Available data:

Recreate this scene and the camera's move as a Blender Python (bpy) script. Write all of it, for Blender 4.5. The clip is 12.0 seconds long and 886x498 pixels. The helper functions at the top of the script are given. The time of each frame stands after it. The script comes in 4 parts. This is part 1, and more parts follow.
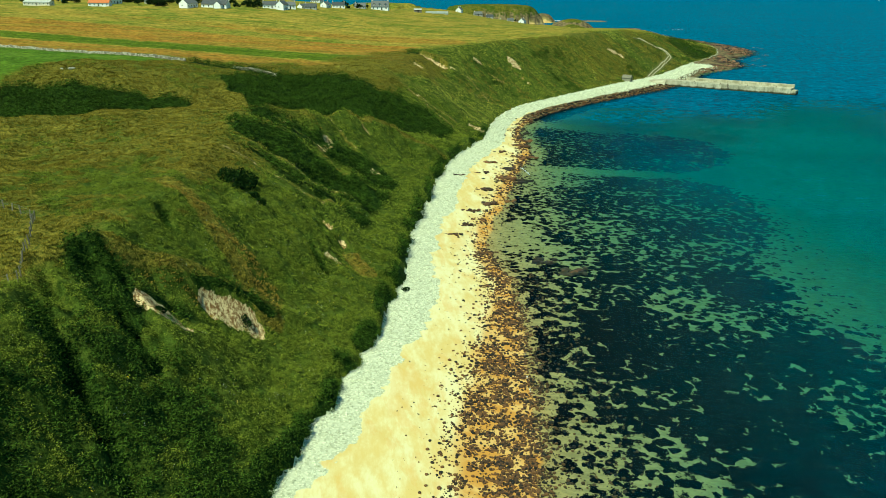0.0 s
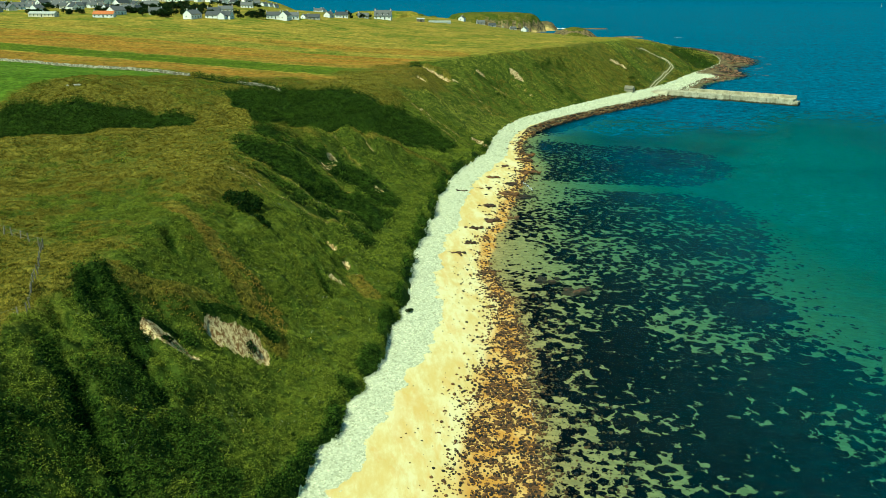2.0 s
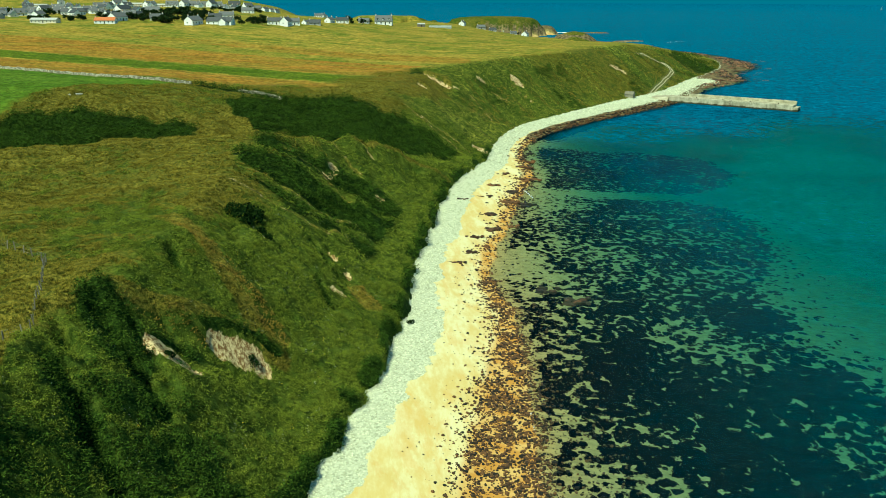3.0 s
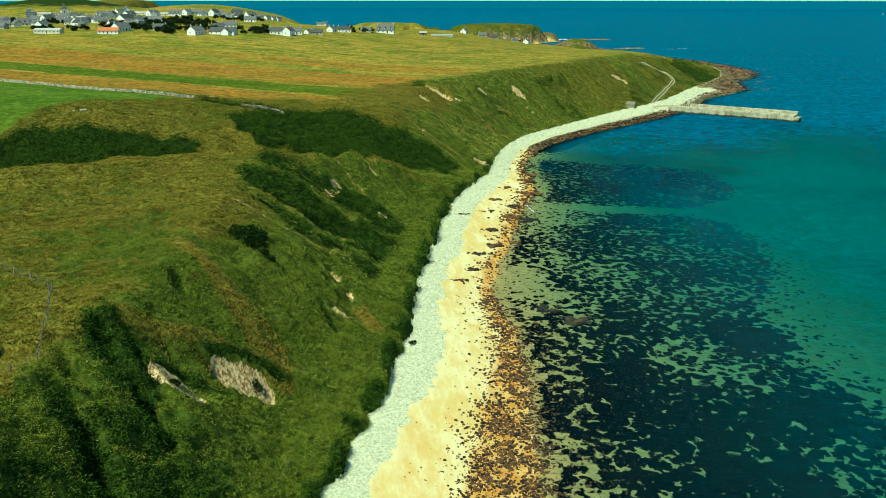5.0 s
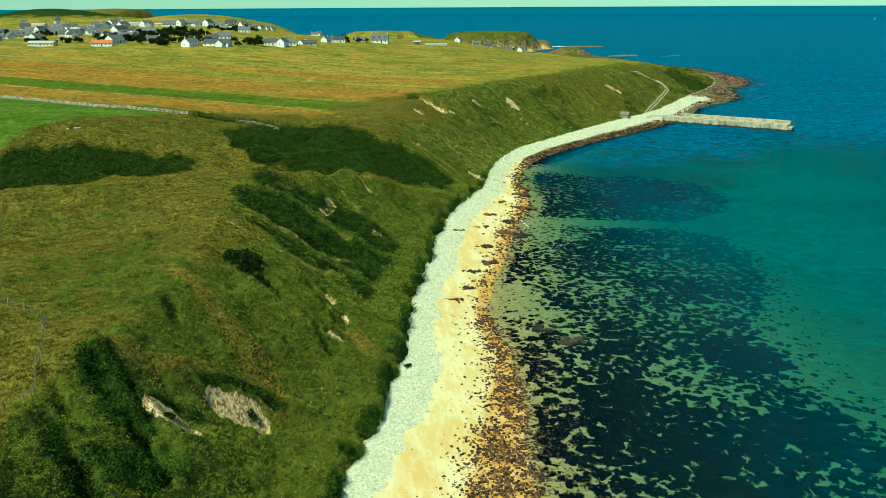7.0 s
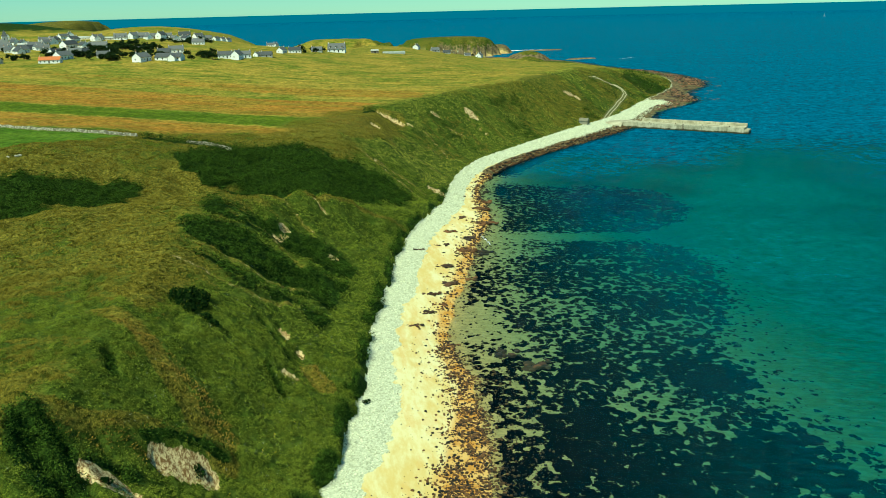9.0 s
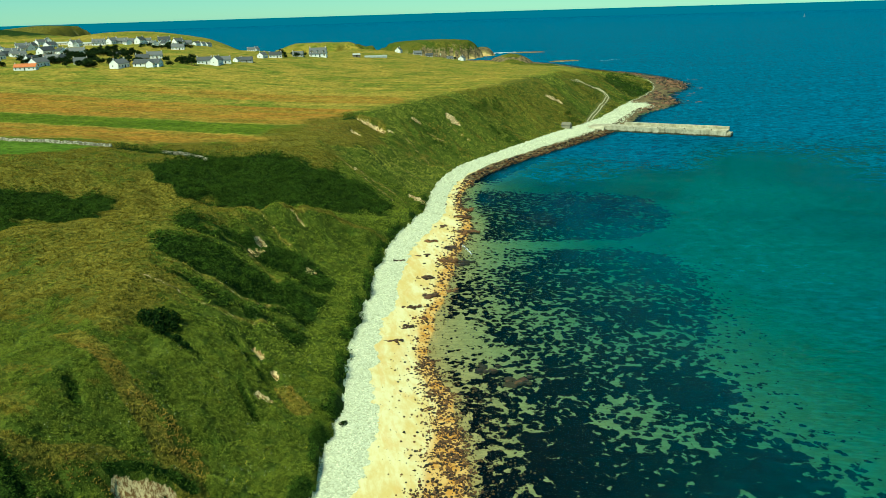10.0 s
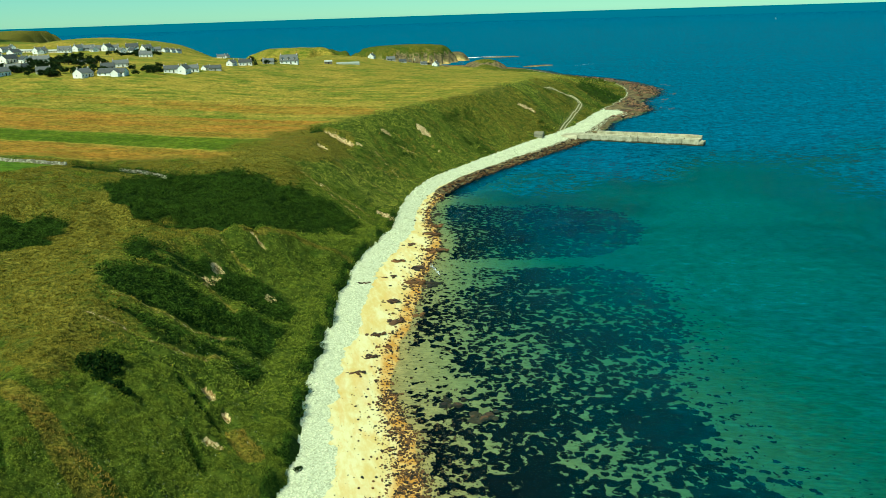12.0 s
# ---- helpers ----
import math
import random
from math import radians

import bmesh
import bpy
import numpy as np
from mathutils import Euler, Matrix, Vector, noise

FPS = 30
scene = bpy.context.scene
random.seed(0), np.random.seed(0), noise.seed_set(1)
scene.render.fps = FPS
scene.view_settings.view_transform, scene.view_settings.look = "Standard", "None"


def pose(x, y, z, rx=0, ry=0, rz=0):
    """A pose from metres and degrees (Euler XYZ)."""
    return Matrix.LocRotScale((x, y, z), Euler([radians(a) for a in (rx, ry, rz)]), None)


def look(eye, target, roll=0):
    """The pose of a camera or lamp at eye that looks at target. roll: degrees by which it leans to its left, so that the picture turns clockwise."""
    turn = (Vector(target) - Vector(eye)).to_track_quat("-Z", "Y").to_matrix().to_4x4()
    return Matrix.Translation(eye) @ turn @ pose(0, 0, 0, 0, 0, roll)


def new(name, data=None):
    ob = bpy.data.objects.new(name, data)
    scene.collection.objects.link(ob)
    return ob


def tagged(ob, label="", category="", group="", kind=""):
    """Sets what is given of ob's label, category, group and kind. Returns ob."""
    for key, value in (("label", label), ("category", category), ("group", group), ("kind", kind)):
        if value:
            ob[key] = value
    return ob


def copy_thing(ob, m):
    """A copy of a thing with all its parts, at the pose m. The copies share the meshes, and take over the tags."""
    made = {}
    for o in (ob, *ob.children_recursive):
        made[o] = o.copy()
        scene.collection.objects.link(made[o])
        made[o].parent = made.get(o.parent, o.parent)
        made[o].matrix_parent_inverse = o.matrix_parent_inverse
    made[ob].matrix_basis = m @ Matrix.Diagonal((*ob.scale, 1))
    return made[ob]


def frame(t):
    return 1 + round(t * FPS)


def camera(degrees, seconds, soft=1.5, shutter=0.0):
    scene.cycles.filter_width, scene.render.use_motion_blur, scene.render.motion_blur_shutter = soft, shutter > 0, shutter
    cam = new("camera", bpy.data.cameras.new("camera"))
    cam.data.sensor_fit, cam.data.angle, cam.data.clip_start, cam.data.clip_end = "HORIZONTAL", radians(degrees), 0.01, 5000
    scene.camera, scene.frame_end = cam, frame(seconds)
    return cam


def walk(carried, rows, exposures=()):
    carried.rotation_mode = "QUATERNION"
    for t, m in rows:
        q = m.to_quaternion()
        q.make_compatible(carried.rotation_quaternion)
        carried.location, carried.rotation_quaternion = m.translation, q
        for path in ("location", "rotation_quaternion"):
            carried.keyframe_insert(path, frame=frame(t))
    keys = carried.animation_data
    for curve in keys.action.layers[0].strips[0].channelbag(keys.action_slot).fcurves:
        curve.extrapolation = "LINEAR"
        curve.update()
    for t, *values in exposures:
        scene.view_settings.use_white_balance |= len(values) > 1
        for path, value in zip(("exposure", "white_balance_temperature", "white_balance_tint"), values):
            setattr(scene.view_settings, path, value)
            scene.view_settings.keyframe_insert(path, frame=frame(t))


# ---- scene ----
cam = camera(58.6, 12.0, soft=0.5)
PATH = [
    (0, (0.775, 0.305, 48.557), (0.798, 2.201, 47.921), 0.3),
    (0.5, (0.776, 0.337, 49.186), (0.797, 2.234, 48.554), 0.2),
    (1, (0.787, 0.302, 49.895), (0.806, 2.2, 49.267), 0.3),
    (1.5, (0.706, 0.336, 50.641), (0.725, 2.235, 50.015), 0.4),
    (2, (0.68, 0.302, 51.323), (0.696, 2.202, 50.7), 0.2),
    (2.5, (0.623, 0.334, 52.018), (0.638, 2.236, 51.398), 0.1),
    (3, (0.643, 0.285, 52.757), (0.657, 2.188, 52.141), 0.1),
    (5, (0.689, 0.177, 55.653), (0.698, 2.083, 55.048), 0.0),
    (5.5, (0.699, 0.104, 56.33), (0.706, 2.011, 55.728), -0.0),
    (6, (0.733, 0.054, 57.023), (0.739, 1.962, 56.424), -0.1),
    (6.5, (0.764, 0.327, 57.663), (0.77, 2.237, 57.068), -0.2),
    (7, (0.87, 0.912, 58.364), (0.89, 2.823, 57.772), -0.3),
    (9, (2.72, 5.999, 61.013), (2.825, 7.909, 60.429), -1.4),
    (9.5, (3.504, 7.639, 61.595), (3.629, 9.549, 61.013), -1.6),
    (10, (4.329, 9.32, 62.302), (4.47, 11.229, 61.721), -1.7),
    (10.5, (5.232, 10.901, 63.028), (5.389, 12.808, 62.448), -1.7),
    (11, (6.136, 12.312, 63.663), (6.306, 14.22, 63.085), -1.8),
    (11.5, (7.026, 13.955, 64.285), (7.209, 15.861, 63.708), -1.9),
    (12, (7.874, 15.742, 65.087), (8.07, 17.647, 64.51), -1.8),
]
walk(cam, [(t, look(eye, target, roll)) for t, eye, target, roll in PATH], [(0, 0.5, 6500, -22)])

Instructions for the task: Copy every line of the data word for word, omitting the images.

Exercise answer:
Recreate this scene and the camera's move as a Blender Python (bpy) script. Write all of it, for Blender 4.5. The clip is 12.0 seconds long and 886x498 pixels. The helper functions at the top of the script are given. The time of each frame stands after it. The script comes in 4 parts. This is part 1, and more parts follow.
0.0 s
2.0 s
3.0 s
5.0 s
7.0 s
9.0 s
10.0 s
12.0 s
# ---- helpers ----
import math
import random
from math import radians

import bmesh
import bpy
import numpy as np
from mathutils import Euler, Matrix, Vector, noise

FPS = 30
scene = bpy.context.scene
random.seed(0), np.random.seed(0), noise.seed_set(1)
scene.render.fps = FPS
scene.view_settings.view_transform, scene.view_settings.look = "Standard", "None"


def pose(x, y, z, rx=0, ry=0, rz=0):
    """A pose from metres and degrees (Euler XYZ)."""
    return Matrix.LocRotScale((x, y, z), Euler([radians(a) for a in (rx, ry, rz)]), None)


def look(eye, target, roll=0):
    """The pose of a camera or lamp at eye that looks at target. roll: degrees by which it leans to its left, so that the picture turns clockwise."""
    turn = (Vector(target) - Vector(eye)).to_track_quat("-Z", "Y").to_matrix().to_4x4()
    return Matrix.Translation(eye) @ turn @ pose(0, 0, 0, 0, 0, roll)


def new(name, data=None):
    ob = bpy.data.objects.new(name, data)
    scene.collection.objects.link(ob)
    return ob


def tagged(ob, label="", category="", group="", kind=""):
    """Sets what is given of ob's label, category, group and kind. Returns ob."""
    for key, value in (("label", label), ("category", category), ("group", group), ("kind", kind)):
        if value:
            ob[key] = value
    return ob


def copy_thing(ob, m):
    """A copy of a thing with all its parts, at the pose m. The copies share the meshes, and take over the tags."""
    made = {}
    for o in (ob, *ob.children_recursive):
        made[o] = o.copy()
        scene.collection.objects.link(made[o])
        made[o].parent = made.get(o.parent, o.parent)
        made[o].matrix_parent_inverse = o.matrix_parent_inverse
    made[ob].matrix_basis = m @ Matrix.Diagonal((*ob.scale, 1))
    return made[ob]


def frame(t):
    return 1 + round(t * FPS)


def camera(degrees, seconds, soft=1.5, shutter=0.0):
    scene.cycles.filter_width, scene.render.use_motion_blur, scene.render.motion_blur_shutter = soft, shutter > 0, shutter
    cam = new("camera", bpy.data.cameras.new("camera"))
    cam.data.sensor_fit, cam.data.angle, cam.data.clip_start, cam.data.clip_end = "HORIZONTAL", radians(degrees), 0.01, 5000
    scene.camera, scene.frame_end = cam, frame(seconds)
    return cam


def walk(carried, rows, exposures=()):
    carried.rotation_mode = "QUATERNION"
    for t, m in rows:
        q = m.to_quaternion()
        q.make_compatible(carried.rotation_quaternion)
        carried.location, carried.rotation_quaternion = m.translation, q
        for path in ("location", "rotation_quaternion"):
            carried.keyframe_insert(path, frame=frame(t))
    keys = carried.animation_data
    for curve in keys.action.layers[0].strips[0].channelbag(keys.action_slot).fcurves:
        curve.extrapolation = "LINEAR"
        curve.update()
    for t, *values in exposures:
        scene.view_settings.use_white_balance |= len(values) > 1
        for path, value in zip(("exposure", "white_balance_temperature", "white_balance_tint"), values):
            setattr(scene.view_settings, path, value)
            scene.view_settings.keyframe_insert(path, frame=frame(t))


# ---- scene ----
cam = camera(58.6, 12.0, soft=0.5)
PATH = [
    (0, (0.775, 0.305, 48.557), (0.798, 2.201, 47.921), 0.3),
    (0.5, (0.776, 0.337, 49.186), (0.797, 2.234, 48.554), 0.2),
    (1, (0.787, 0.302, 49.895), (0.806, 2.2, 49.267), 0.3),
    (1.5, (0.706, 0.336, 50.641), (0.725, 2.235, 50.015), 0.4),
    (2, (0.68, 0.302, 51.323), (0.696, 2.202, 50.7), 0.2),
    (2.5, (0.623, 0.334, 52.018), (0.638, 2.236, 51.398), 0.1),
    (3, (0.643, 0.285, 52.757), (0.657, 2.188, 52.141), 0.1),
    (5, (0.689, 0.177, 55.653), (0.698, 2.083, 55.048), 0.0),
    (5.5, (0.699, 0.104, 56.33), (0.706, 2.011, 55.728), -0.0),
    (6, (0.733, 0.054, 57.023), (0.739, 1.962, 56.424), -0.1),
    (6.5, (0.764, 0.327, 57.663), (0.77, 2.237, 57.068), -0.2),
    (7, (0.87, 0.912, 58.364), (0.89, 2.823, 57.772), -0.3),
    (9, (2.72, 5.999, 61.013), (2.825, 7.909, 60.429), -1.4),
    (9.5, (3.504, 7.639, 61.595), (3.629, 9.549, 61.013), -1.6),
    (10, (4.329, 9.32, 62.302), (4.47, 11.229, 61.721), -1.7),
    (10.5, (5.232, 10.901, 63.028), (5.389, 12.808, 62.448), -1.7),
    (11, (6.136, 12.312, 63.663), (6.306, 14.22, 63.085), -1.8),
    (11.5, (7.026, 13.955, 64.285), (7.209, 15.861, 63.708), -1.9),
    (12, (7.874, 15.742, 65.087), (8.07, 17.647, 64.51), -1.8),
]
walk(cam, [(t, look(eye, target, roll)) for t, eye, target, roll in PATH], [(0, 0.5, 6500, -22)])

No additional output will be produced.